— START OF Data entries —
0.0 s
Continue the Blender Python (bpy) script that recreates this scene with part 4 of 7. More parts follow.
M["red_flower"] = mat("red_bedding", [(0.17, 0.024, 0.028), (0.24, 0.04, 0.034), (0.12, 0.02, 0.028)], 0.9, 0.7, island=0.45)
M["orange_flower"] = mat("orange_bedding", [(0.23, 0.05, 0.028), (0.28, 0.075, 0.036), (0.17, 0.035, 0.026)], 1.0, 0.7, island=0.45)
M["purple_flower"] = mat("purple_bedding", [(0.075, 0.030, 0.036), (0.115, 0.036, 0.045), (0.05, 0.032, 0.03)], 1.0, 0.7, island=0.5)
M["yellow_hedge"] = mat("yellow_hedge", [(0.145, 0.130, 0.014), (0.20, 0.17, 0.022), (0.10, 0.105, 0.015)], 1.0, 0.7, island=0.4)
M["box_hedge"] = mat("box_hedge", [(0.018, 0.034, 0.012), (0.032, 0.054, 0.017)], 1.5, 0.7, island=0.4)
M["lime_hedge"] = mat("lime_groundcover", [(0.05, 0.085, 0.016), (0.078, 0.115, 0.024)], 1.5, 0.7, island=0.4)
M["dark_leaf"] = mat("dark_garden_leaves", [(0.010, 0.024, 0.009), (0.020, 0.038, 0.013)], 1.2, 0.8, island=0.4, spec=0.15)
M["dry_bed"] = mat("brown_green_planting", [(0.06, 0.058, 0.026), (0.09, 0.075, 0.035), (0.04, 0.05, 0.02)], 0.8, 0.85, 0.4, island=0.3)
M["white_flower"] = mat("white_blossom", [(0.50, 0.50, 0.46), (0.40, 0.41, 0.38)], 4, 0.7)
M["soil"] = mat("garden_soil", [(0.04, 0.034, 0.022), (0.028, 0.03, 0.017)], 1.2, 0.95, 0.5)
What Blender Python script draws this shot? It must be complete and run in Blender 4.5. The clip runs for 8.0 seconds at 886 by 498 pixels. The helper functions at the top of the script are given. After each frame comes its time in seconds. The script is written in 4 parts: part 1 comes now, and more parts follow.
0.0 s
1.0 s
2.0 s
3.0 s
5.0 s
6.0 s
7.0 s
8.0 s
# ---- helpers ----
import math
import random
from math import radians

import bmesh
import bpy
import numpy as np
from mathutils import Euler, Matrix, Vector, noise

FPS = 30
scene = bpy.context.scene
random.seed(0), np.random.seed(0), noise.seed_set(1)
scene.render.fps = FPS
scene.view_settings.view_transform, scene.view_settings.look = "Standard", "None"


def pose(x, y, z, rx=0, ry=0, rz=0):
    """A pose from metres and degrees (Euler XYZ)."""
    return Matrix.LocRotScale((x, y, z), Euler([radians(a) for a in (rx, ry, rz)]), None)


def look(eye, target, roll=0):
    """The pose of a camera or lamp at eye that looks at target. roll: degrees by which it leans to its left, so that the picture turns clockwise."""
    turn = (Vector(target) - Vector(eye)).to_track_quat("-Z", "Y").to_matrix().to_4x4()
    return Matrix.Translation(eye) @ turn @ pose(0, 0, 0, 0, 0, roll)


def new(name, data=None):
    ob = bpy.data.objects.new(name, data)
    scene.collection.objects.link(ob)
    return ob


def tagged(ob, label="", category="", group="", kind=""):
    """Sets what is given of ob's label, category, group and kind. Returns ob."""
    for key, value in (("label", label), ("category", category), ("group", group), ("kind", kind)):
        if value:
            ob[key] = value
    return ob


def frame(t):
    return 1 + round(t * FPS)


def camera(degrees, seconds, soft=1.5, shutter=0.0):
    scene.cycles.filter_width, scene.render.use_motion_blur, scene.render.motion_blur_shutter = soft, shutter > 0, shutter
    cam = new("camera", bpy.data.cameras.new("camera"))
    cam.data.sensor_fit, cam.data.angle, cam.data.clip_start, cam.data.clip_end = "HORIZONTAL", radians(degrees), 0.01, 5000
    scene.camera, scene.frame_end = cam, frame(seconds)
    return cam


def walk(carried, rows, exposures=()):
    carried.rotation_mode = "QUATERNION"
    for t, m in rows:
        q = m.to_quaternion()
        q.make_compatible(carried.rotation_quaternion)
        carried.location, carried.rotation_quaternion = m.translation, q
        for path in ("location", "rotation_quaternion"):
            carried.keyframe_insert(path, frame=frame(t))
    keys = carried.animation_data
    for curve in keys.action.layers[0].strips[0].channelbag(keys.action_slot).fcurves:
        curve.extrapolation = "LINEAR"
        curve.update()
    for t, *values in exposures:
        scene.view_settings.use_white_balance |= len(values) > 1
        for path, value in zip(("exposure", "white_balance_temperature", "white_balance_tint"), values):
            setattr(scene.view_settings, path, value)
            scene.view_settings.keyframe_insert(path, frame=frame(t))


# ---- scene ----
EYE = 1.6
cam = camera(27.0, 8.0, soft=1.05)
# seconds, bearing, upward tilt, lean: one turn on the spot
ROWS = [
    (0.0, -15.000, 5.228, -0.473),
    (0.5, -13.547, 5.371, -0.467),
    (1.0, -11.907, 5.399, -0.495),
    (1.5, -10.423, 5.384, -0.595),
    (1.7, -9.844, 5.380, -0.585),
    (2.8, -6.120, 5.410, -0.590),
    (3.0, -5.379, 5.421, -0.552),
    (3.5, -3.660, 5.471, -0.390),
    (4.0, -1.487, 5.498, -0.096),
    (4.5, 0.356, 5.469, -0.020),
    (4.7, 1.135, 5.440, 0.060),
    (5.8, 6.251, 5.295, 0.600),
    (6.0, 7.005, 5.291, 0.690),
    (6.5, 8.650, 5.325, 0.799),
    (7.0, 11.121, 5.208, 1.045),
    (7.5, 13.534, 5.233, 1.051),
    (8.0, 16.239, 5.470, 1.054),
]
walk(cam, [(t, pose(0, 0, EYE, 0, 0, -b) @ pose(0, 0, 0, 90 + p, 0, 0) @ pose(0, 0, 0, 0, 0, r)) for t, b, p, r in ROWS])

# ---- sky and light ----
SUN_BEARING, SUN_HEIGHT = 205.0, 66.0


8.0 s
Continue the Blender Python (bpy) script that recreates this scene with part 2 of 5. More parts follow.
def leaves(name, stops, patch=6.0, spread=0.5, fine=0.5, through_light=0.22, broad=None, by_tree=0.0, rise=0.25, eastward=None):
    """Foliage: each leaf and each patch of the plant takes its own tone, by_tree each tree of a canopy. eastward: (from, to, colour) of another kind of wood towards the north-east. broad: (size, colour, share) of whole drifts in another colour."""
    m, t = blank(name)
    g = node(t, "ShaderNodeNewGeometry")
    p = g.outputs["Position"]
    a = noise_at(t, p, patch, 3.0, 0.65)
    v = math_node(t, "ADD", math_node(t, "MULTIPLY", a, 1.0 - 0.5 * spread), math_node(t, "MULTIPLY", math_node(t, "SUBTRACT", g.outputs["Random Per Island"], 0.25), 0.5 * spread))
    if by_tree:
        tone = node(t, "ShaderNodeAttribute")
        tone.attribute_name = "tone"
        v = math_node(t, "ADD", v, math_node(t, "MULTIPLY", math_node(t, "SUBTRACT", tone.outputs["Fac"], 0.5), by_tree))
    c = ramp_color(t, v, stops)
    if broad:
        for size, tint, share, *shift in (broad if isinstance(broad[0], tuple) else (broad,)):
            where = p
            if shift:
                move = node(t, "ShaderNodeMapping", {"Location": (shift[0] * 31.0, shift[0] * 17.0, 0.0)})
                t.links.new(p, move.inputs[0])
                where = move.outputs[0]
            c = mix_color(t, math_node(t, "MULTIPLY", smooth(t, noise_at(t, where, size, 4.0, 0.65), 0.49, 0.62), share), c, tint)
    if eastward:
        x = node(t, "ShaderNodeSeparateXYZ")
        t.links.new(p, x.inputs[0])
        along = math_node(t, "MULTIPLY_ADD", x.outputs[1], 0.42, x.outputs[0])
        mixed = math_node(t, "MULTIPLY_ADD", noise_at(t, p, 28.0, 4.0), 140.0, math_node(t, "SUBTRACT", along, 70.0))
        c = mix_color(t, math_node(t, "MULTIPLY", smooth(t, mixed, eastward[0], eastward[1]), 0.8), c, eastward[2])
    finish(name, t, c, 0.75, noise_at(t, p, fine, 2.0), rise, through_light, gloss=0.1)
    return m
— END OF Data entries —
*Directions*
Give back exactly the lines running from the line that contains "carried.location, carried.rotation_quaternion = m.translation, q" through the line that contains "scene.view_settings.keyframe_insert(path, frame=frame(t))", and nothing outside them.

*Response to this exercise*
        carried.location, carried.rotation_quaternion = m.translation, q
        for path in ("location", "rotation_quaternion"):
            carried.keyframe_insert(path, frame=frame(t))
    keys = carried.animation_data
    for curve in keys.action.layers[0].strips[0].channelbag(keys.action_slot).fcurves:
        curve.extrapolation = "LINEAR"
        curve.update()
    for t, *values in exposures:
        scene.view_settings.use_white_balance |= len(values) > 1
        for path, value in zip(("exposure", "white_balance_temperature", "white_balance_tint"), values):
            setattr(scene.view_settings, path, value)
            scene.view_settings.keyframe_insert(path, frame=frame(t))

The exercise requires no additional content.